Embora possam manifestar-se em crianças mais velhas, os terrores noturnos são mais frequentes na primeira infância, entre os 18 meses e os cinco anos, não estando descrita nenhuma diferença de género. A origem desta parassonia pode ser genética, de acordo com Mariana Simões de Almeida, “sendo que há muitos casos de pais, que tiveram terrores noturnos, com filhos que repetem o padrão”. Mas também há muitos casos que surgem por fatores emocionais, “como uma mudança de casa ou um divórcio”. Em qualquer um dos casos, os terrores noturnos tendem a ser transitórios. “Da mesma forma que aparecem e podem acontecer semanalmente, desaparecem de um dia para o outro.”
A hora da melatonina
O ditado é bastante conhecido: “Deitar cedo e cedo erguer, dá saúde e faz crescer”. E se esta dinâmica parece ser verdadeira para uma boa higiene do sono da população em geral, é ainda mais eficiente para quem sofra de alguma parassonia.
Teresa Temudo frisa que “períodos de febre, stresse e alterações do ritmo de sono são fatores que desencadeiam as crises” e é por isso que, na opinião da neuropediatra, é fundamental promover rotinas de sono adequadas em crianças com parassonias.
Mariana Simões de Almeida partilha desta opinião e explica que, quimicamente, o cérebro começa a regular-se para dormir pelas 19 horas. “É a partir dessa hora que começamos a produzir melatonina.

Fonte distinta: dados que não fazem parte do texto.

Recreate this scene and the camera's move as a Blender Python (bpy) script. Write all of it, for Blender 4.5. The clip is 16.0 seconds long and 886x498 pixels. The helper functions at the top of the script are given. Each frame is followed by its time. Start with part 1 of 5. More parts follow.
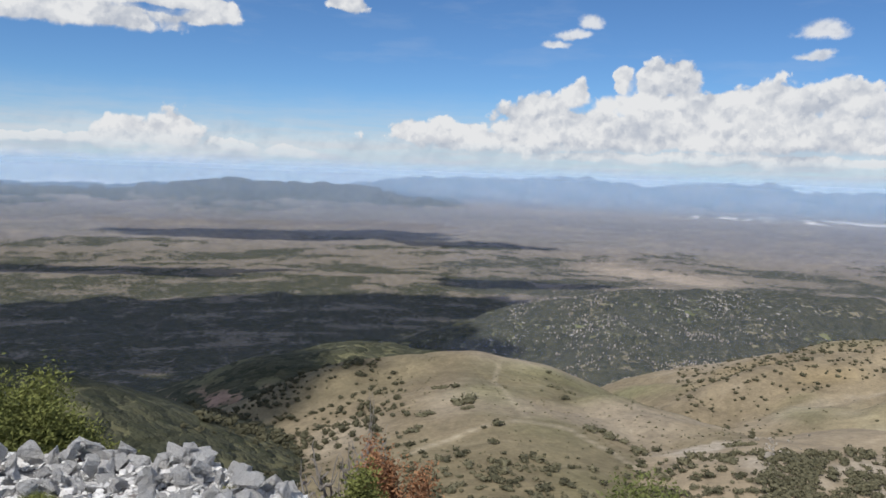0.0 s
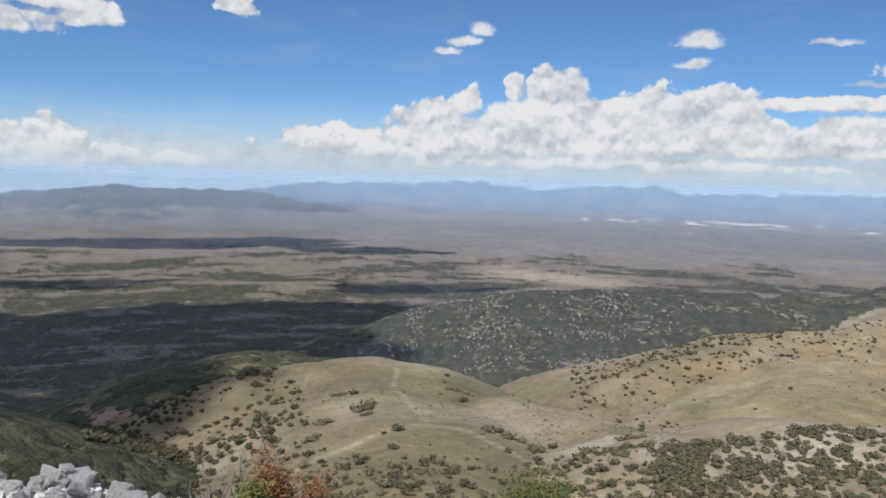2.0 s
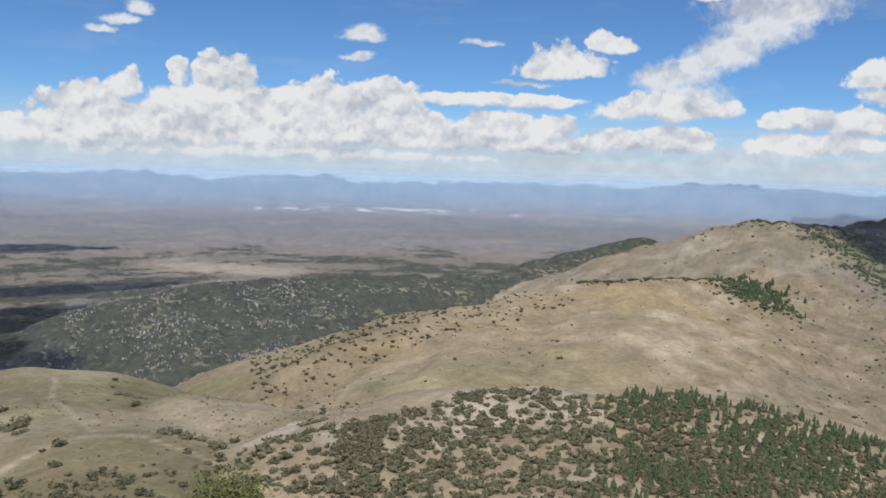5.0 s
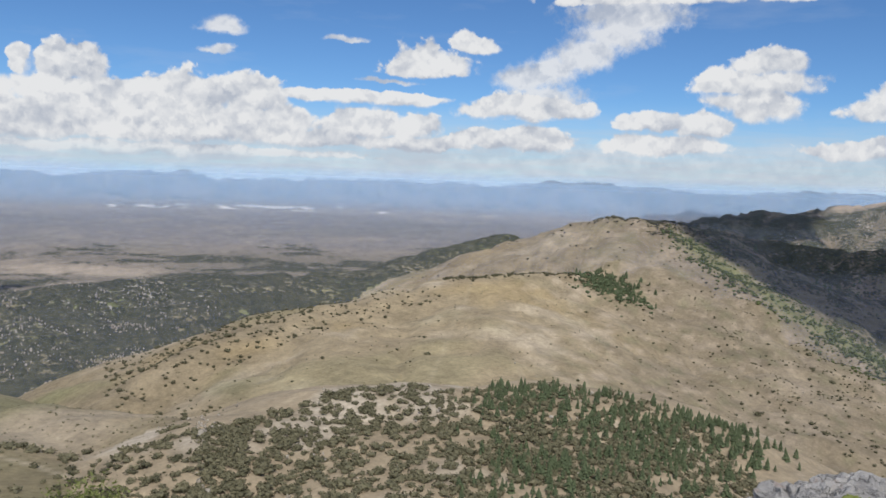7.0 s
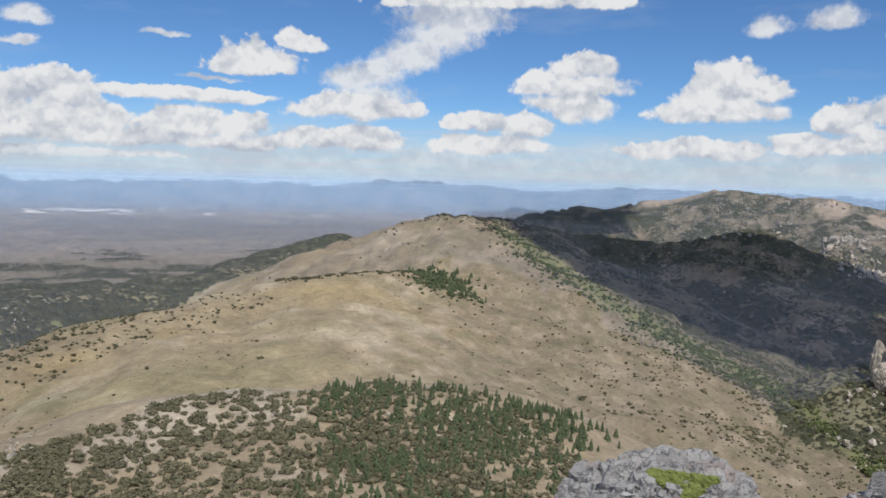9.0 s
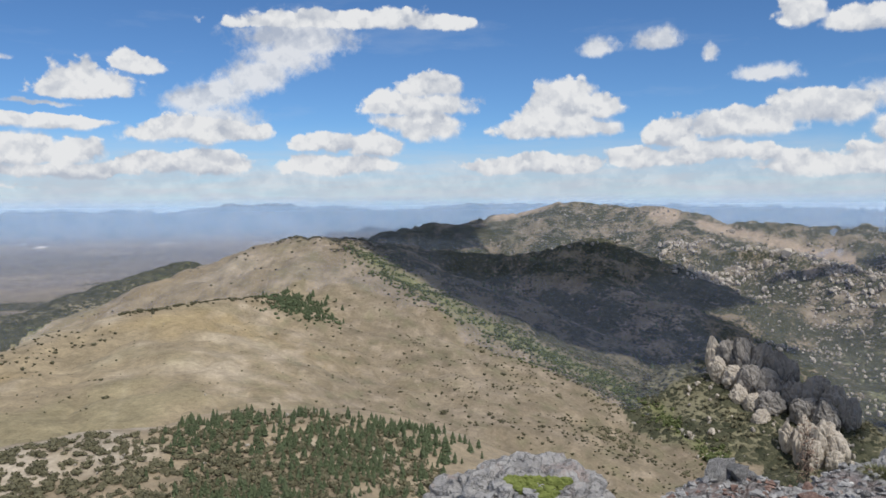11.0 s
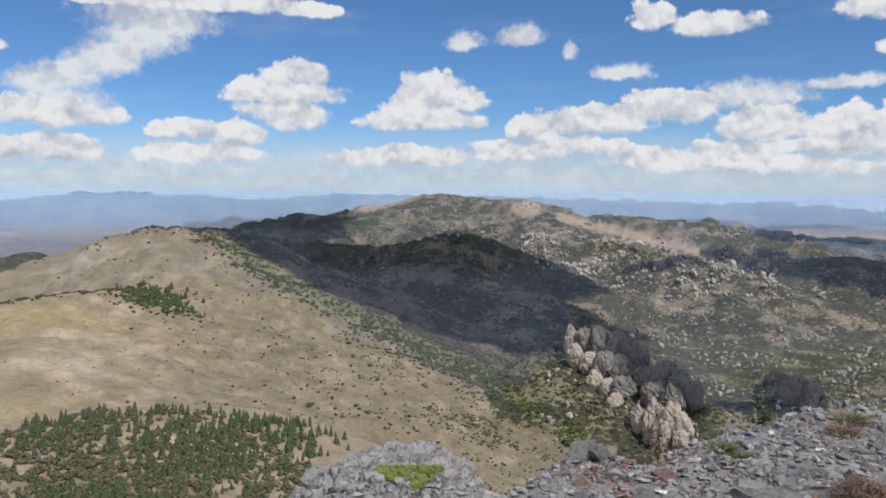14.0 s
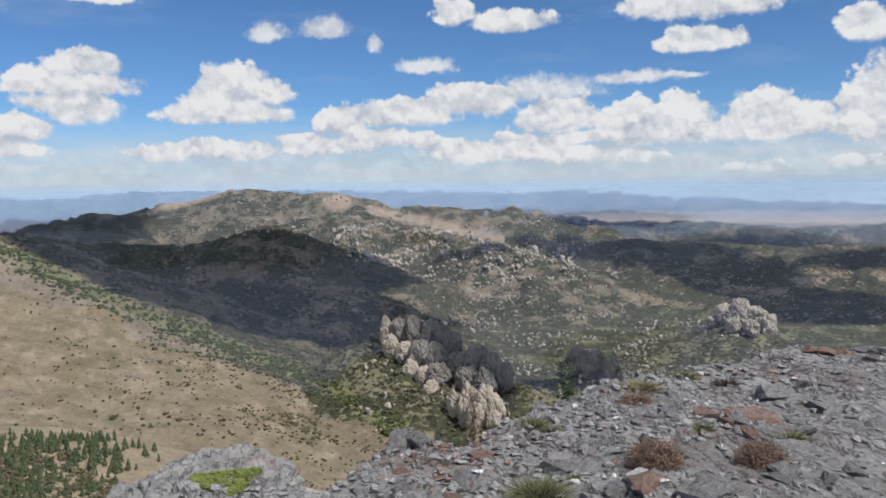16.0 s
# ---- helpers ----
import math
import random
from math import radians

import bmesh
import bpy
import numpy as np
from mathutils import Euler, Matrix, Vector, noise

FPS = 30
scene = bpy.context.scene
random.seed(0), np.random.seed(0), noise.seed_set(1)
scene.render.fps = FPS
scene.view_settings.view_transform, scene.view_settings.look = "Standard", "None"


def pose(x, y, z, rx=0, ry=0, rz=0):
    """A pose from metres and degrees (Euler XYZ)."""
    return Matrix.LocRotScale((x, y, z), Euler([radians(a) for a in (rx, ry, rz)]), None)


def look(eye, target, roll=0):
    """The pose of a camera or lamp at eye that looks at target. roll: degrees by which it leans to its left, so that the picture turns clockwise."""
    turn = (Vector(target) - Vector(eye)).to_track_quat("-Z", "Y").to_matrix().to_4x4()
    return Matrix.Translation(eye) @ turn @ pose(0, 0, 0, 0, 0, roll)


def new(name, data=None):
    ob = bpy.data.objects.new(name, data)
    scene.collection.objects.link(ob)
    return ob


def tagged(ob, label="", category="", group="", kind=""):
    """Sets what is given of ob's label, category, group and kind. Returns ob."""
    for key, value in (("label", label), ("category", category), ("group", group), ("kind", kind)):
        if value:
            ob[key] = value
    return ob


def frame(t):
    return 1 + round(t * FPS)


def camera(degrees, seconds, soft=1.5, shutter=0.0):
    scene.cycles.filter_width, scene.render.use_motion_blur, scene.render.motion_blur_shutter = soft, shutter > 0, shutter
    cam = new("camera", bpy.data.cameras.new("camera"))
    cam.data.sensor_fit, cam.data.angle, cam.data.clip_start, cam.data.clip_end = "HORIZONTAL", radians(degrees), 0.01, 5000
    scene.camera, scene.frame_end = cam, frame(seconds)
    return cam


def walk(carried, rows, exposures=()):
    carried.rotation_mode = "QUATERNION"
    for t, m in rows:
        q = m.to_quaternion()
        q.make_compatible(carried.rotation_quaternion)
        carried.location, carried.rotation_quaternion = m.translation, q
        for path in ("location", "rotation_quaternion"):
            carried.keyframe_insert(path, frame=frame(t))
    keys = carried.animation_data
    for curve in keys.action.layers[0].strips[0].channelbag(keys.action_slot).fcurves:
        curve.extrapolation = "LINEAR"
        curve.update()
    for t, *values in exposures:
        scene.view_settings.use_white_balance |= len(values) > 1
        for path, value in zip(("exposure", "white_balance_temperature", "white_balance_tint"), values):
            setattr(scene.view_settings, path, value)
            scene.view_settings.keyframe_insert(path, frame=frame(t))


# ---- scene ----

LENS = 57.5
EYE = 1.65
EXPOSURE = -0.12
cam = camera(LENS, 16.0, soft=1.6)
# seconds, yaw, pitch, roll
TURNS = [
    (0.0, -0.18, -5.84, 2.15),
    (0.5, -2.04, -6.37, 2.87),
    (1.0, -2.21, -5.73, 2.04),
    (1.5, -2.20, -5.27, 1.06),
    (2.0, -7.54, -5.24, 1.76),
    (2.5, -10.82, -5.19, 1.99),
    (3.0, -15.49, -5.24, 1.65),
    (3.5, -20.32, -6.16, 1.83),
    (4.0, -23.64, -4.98, 0.85),
    (4.2, -25.99, -5.19, 1.46),
    (6.3, -34.24, -5.05, 0.77),
    (6.5, -35.63, -5.09, 0.88),
    (7.0, -39.86, -5.27, 1.99),
    (7.5, -43.93, -5.48, 2.61),
    (8.0, -45.92, -4.90, 1.74),
    (8.5, -50.35, -4.63, 1.19),
    (9.0, -51.72, -4.97, 1.59),
    (9.5, -54.75, -4.71, 1.45),
    (10.0, -57.80, -4.34, 0.45),
    (10.2, -58.88, -3.99, 0.57),
    (12.3, -66.53, -3.99, -0.62),
    (12.5, -67.45, -3.84, 0.19),
    (13.0, -67.39, -3.73, -0.53),
    (13.5, -70.19, -4.25, 0.88),
    (14.0, -71.45, -4.15, 0.32),
    (14.5, -73.36, -4.19, 0.41),
    (15.0, -77.72, -4.17, -0.24),
    (15.5, -81.73, -4.42, -0.36),
    (16.0, -84.74, -4.69, -0.86),
]
# the small sideways sway of a hand-held camera: seconds, metres to its right
SWAY = ((0, -0.02), (2, 0.02), (4.2, 0.0), (6.3, -0.07), (7.5, -0.06), (8.0, -0.03), (8.5, 0.0), (9.0, 0.0), (9.5, 0.015), (10.2, 0.045), (12.3, 0.0), (16, 0.0))


def sway(t, yaw):
    s = float(np.interp(t, [p[0] for p in SWAY], [p[1] for p in SWAY]))
    return s * math.cos(radians(yaw)), s * math.sin(radians(yaw))


walk(cam, [(t, pose(*sway(t, yaw), EYE, 90 + pitch, 0, yaw) @ pose(0, 0, 0, 0, 0, roll)) for t, yaw, pitch, roll in TURNS], [(0, EXPOSURE)])


# ---- sky, clouds and sun ----
SUN_AZ, SUN_EL = -148.0, 53.0
sun_dir = Vector((math.sin(radians(SUN_AZ)) * math.cos(radians(SUN_EL)), math.cos(radians(SUN_AZ)) * math.cos(radians(SUN_EL)), math.sin(radians(SUN_EL))))
sun = new("sun", bpy.data.lights.new("sun", "SUN"))
sun.data.energy, sun.data.angle, sun.data.color = 3.6, radians(0.53), (1.0, 0.95, 0.88)
sun.matrix_world = look(tuple(sun_dir * 100), (0, 0, 0))

world = bpy.data.worlds.new("sky")
scene.world = world
world.use_nodes = True
wt = world.node_tree
wt.nodes.clear()


def node(tree, kind, **given):
    n = tree.nodes.new(kind)
    for key, value in given.items():
        setattr(n, key, value)
    return n


def feed(tree, socket, value):
    if isinstance(value, bpy.types.NodeSocket):
        tree.links.new(value, socket)
    else:
        socket.default_value = value


def math_n(tree, op, a, b=None, c=None, clamp=False):
    n = node(tree, "ShaderNodeMath", operation=op, use_clamp=clamp)
    for i, v in enumerate((a, b, c)):
        if v is not None:
            feed(tree, n.inputs[i], v)
    return n.outputs[0]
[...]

As crianças devem ir para a cama pelas 20.30 horas para que não entrem num ciclo de cansaço extremo que potencia os distúrbios do sono.”
“O grande problema do adormecer tardio é a confusão hormonal gerada. De um lado temos a melatonina que diz ao nosso corpo ‘relaxa’. Do outro, se a determinada altura a criança estiver tão cansada que é obrigada a produzir cortisol para se manter acordada, o corpo vai receber a mensagem ‘desperta’. Este choque hormonal é muito pouco interessante e daí a importância de deitar em crianças, em particular as que têm parassonias, à hora certa”, defende Mariana Simões de Almeida. A especialista adverte ainda para a não utilização de ecrãs depois da hora de jantar, uma vez que “são altamente estimulantes” e também podem confundir o cérebro na hora de dormir.